We set very clear boundaries, explain them well and need to be prepared to hold the line. So in our case we have no single faith religious societies and no external preachers. All external speakers are vetted and require college approval and we provide no platform for speakers who have advocated or seem likely to advocate views which are in conflict with our commitment to equality and respect.
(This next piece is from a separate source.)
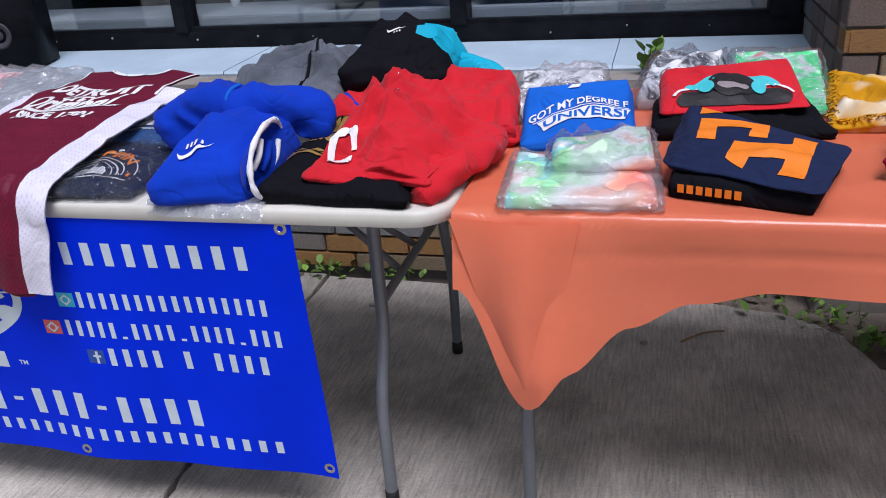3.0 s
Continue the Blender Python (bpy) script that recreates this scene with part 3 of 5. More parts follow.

We are an educational community, our mission is to educate and we believe that people can learn how to respect others or disagree with others within a framework of plural and democratic citizenship. Our values need to be lived and practiced by members of the college community on a daily basis and we work hard to promote them. We need to believe that those who jeopardise our community’s values can be turned around but we must also recognise the limits of our educational work and the extent to which violent extremism can be attractive and alluring to some young people. Our interventions do not always succeed. Educators cannot do it all and there is a point where other agencies need to take over.
Neither Newham nor NewVIc is typical but we are happy to share our experiences with other colleges or schools if it will help to engage confidently with these issues and we are already networking with others to do just that.
Adapted from a speech given on 6th January 2015.